Pour conclure, je voudrais attirer l’attention sur la complexité et l’étendue des actions à mener en vue de la mise en place effective d’une Cour des comptes au Bénin, nécessitant une attention particulière, mais surtout des actions courageuses à travers un chronogramme diligent.
Il y a lieu d’abord, s’inspirant des travaux déjà réalisés, de décliner de façon proactive tout le processus et de consacrer une équipe légère et compétente à la mise en œuvre des actions.

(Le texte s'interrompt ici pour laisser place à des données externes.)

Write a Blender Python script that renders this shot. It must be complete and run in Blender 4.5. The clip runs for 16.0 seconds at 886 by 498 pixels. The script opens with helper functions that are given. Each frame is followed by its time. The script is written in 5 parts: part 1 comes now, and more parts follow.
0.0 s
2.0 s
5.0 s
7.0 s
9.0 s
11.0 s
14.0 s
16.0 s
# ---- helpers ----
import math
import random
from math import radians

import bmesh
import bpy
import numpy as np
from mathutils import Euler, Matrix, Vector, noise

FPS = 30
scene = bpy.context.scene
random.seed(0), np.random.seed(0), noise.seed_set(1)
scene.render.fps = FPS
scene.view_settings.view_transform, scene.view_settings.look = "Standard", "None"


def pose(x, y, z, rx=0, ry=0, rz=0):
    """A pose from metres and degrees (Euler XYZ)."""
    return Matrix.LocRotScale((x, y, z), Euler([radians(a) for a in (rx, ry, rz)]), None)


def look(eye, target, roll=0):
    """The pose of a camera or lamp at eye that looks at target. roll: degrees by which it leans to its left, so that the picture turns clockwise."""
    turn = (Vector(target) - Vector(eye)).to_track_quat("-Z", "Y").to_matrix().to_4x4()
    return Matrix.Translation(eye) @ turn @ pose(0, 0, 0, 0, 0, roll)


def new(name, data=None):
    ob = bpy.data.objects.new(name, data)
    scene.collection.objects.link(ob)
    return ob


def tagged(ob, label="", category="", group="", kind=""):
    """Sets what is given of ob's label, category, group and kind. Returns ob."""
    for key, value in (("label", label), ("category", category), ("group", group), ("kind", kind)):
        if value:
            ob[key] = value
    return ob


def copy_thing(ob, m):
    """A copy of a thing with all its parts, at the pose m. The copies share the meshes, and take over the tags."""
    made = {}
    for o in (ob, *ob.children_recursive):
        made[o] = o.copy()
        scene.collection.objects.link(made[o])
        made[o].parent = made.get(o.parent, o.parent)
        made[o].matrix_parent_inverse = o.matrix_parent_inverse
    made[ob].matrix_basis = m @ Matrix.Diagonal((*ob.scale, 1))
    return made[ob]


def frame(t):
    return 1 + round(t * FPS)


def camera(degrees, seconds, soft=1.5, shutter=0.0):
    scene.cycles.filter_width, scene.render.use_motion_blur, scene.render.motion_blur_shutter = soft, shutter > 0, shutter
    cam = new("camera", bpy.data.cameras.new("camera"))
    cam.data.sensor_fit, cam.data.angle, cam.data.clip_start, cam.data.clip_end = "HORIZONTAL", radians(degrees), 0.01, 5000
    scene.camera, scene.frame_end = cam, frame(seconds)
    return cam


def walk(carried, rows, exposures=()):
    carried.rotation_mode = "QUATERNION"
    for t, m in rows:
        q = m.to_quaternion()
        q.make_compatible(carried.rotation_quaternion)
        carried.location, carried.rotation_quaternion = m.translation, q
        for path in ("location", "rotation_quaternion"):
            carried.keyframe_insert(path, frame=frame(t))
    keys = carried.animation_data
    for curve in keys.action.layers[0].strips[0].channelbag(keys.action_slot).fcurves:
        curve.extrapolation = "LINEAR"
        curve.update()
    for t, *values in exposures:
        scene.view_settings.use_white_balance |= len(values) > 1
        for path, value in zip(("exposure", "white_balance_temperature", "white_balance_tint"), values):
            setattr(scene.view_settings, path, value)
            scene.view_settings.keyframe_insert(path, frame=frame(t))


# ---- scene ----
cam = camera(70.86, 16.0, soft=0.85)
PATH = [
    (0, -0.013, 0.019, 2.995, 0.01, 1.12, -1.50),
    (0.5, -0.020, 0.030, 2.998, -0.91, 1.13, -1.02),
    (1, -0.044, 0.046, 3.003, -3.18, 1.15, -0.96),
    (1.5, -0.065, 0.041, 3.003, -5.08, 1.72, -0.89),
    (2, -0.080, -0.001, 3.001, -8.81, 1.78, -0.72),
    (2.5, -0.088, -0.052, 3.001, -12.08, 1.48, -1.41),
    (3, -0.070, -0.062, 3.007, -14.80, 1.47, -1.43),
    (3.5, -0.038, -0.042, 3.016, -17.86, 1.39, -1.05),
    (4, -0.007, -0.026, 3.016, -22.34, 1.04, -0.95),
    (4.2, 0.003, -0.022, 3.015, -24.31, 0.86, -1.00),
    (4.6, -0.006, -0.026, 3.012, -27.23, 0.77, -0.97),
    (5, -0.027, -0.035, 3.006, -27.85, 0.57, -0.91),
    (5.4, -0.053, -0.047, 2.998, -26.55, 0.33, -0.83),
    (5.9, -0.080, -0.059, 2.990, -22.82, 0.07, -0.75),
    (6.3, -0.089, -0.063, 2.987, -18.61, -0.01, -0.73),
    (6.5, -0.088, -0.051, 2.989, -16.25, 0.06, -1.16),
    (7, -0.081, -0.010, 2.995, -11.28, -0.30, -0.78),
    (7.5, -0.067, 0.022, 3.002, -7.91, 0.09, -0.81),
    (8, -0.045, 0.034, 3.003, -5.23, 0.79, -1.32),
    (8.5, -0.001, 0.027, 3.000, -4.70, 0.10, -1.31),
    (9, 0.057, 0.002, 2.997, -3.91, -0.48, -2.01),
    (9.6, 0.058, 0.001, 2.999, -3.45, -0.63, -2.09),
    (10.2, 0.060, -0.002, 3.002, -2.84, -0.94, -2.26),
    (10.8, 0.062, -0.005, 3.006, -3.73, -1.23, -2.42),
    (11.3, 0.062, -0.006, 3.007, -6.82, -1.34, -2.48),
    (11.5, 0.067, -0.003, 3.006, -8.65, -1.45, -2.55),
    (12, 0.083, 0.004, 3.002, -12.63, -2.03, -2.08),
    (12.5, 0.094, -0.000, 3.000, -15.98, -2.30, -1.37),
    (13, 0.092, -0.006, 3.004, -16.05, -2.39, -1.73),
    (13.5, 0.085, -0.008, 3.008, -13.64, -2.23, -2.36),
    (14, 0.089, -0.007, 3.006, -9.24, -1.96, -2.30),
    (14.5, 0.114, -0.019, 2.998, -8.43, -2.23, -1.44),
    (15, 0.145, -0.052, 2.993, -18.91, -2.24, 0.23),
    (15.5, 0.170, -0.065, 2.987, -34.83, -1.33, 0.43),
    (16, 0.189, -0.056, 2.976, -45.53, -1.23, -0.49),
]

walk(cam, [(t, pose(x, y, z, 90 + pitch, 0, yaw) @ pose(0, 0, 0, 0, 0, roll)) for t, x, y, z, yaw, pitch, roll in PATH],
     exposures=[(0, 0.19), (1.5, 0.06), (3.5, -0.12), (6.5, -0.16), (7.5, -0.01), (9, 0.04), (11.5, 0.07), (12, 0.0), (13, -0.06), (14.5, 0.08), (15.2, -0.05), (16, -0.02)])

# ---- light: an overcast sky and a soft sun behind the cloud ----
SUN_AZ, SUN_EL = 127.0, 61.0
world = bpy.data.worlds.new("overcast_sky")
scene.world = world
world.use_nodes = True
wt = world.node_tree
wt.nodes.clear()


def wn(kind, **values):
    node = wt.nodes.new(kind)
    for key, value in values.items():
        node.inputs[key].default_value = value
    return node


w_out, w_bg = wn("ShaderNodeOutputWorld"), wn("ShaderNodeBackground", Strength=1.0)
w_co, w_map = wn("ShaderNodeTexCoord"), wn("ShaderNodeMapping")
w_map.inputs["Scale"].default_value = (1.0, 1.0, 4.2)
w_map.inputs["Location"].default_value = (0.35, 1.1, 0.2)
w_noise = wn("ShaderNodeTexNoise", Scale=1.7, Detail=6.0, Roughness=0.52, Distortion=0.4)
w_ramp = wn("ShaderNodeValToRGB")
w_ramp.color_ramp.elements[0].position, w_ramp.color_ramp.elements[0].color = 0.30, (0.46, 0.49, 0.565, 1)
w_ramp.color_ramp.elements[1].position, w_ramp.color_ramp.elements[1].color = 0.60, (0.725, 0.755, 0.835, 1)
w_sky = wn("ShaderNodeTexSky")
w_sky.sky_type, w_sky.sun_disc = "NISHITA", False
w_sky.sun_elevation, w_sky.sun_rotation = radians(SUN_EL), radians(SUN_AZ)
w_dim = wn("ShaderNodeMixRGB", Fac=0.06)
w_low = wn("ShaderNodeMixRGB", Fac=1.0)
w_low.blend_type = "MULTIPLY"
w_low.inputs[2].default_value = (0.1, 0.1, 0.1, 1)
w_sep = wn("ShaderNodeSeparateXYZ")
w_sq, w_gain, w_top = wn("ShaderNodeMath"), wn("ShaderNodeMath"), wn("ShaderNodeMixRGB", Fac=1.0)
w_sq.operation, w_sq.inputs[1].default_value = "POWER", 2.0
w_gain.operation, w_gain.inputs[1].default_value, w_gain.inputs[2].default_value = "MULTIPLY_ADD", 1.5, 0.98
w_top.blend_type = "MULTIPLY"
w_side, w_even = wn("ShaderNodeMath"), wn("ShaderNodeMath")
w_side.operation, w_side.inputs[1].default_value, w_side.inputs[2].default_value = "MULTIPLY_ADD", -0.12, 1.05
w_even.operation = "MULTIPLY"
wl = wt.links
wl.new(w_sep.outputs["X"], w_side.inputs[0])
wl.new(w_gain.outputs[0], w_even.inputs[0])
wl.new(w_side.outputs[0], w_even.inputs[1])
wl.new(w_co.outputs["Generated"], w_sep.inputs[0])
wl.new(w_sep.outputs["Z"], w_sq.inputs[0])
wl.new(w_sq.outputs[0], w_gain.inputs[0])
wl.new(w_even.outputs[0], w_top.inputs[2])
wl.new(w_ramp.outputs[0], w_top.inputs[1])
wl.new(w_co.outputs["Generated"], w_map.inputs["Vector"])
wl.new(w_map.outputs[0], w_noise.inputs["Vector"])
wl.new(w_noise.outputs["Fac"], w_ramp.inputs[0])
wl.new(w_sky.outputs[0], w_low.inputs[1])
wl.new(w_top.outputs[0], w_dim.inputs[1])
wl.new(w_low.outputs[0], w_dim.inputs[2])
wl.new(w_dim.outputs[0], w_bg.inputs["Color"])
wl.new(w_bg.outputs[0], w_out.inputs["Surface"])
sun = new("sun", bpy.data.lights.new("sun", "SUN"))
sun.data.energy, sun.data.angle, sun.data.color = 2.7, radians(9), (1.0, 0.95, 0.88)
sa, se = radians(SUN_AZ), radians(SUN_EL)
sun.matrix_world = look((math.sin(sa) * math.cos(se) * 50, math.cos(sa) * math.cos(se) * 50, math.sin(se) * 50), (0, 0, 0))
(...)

Il faudra aussi et surtout, comme a été le cas pour le Sénégal qui a mis en place sa Cour des comptes en l’an 2000, prévoir au niveau des autorités au plus haut niveau (chef de l’État, garde des sceaux, ministre de la Justice et de la Législation, ministre des Finances, etc.) un mécanisme de levée des goulots d’étranglement et de plaidoyer avec la complexité des actions à mener, le risque existe que l’effectivité du démarrage des activités de la Cour s’étende sur plusieurs années. Cependant, le leadership des acteurs politiques au plus haut niveau pourrait favoriser l’installation diligente de la Cour des comptes.
Pour finir, je voudrais que cette loi modificative apporte plus de paix que de division à la nation.